In the case in hand, the complainants were creditors when the conveyance was made and they continued to be up to the entry of judgment.' There was always, during the intervening period, a debt owing- as great as that which existed at the time defendant conveyed. The debt, it is true, was from time to time increased and diminished, but it continued to be one debt, contained in one account and constituting a single cause of action. The situation was similar to that appearing in Whittington v. Jennings, 6 Sim. 493, a case in which a voluntary assignment, made under 'like circumstances, was avoided.

The case in hand differs from Severs v. Dodson, in the controlling circumstance that there, there was a contingent liability and not an existing debt. Chief-Justice Beasley said that the conclusive presumption obtained only when the conveyance was made by one indebted. In the case in hand it was so made. It was, therefore, voidable at the time.

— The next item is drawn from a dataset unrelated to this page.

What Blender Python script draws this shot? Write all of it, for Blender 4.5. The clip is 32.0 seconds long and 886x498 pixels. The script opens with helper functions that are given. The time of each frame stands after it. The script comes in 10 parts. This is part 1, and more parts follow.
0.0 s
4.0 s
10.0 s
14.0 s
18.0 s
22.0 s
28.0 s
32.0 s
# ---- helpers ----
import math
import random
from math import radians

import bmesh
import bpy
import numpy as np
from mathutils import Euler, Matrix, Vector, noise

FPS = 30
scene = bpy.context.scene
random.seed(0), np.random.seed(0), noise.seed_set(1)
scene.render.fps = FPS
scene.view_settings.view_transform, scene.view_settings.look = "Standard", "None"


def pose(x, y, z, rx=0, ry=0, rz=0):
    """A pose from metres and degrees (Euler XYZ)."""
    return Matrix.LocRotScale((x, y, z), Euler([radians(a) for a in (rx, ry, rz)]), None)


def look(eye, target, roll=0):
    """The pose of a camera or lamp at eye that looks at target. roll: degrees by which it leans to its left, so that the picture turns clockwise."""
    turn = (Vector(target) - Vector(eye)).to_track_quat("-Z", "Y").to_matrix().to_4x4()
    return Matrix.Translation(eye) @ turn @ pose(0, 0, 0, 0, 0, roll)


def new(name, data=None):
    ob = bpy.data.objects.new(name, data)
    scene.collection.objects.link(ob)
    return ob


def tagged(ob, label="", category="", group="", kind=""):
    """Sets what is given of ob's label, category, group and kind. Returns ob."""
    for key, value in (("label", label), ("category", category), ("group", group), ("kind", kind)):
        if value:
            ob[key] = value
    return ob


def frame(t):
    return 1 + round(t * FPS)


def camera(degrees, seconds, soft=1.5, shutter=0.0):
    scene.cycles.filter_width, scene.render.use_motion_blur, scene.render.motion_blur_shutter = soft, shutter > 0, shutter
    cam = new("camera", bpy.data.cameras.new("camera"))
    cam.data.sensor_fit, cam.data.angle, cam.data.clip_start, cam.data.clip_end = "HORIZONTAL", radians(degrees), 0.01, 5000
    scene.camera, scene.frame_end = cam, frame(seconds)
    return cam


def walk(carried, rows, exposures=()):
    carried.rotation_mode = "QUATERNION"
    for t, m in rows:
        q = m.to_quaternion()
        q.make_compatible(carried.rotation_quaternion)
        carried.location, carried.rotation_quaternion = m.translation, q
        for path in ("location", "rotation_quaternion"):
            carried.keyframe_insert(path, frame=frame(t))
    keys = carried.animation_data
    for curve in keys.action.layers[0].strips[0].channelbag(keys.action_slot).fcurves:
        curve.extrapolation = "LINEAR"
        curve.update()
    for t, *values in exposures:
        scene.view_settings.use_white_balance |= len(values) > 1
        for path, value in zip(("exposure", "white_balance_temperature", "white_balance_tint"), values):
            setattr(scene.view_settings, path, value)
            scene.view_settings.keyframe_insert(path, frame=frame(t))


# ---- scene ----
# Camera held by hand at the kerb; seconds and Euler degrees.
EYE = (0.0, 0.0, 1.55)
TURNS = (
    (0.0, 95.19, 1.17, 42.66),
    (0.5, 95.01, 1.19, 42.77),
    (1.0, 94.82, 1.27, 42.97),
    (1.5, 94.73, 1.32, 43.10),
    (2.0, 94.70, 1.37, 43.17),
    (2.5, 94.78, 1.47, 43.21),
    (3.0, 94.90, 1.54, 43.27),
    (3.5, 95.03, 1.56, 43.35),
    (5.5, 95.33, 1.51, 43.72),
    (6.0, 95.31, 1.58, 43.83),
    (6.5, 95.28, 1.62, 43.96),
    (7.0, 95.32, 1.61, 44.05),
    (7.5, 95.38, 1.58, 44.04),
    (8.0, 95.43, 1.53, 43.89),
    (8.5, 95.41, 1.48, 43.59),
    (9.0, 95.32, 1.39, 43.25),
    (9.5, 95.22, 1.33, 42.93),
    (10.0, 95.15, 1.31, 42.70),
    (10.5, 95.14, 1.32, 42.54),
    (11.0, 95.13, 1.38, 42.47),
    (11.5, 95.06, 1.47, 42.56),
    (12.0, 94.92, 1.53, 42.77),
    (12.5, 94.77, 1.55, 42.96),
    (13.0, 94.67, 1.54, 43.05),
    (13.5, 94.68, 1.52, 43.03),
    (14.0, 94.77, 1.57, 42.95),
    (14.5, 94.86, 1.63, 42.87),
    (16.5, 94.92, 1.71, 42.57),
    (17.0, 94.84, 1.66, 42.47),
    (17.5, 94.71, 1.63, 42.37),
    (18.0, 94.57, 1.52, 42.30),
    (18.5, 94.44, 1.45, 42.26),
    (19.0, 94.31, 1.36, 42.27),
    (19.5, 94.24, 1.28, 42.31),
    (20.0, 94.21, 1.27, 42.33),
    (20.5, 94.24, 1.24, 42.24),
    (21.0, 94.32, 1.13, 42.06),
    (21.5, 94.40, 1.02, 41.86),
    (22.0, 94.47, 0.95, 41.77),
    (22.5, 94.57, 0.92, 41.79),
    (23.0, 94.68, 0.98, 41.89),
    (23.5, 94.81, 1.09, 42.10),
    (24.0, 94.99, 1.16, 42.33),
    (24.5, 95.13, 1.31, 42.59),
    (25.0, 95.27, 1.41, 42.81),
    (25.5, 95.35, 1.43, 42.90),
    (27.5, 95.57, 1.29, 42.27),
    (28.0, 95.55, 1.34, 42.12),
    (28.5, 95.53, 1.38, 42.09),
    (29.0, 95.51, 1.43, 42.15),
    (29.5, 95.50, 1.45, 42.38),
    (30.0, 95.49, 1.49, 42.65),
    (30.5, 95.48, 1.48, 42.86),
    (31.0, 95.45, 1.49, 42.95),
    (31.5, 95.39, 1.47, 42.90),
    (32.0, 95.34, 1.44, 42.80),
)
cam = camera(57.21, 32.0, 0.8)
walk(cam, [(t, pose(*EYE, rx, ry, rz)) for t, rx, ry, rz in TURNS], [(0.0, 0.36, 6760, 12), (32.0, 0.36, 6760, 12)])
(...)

As the debt persisted until judgment, although the items of which it was composed underwent change, it would seem more reasonable to apply the rule of Haston v. Castner than that of Severs v. Dodson. To apply 'the latter rule would be putting the rule as to application of payments to a very unwarrantable use.

It is argued that the partial payments were made with reference to particular items. I fail to see that it makes any difference, as far as the present question is concerned, whether the payments exactly equaled the items or overpaid them. In either case a part of the whole debt remained.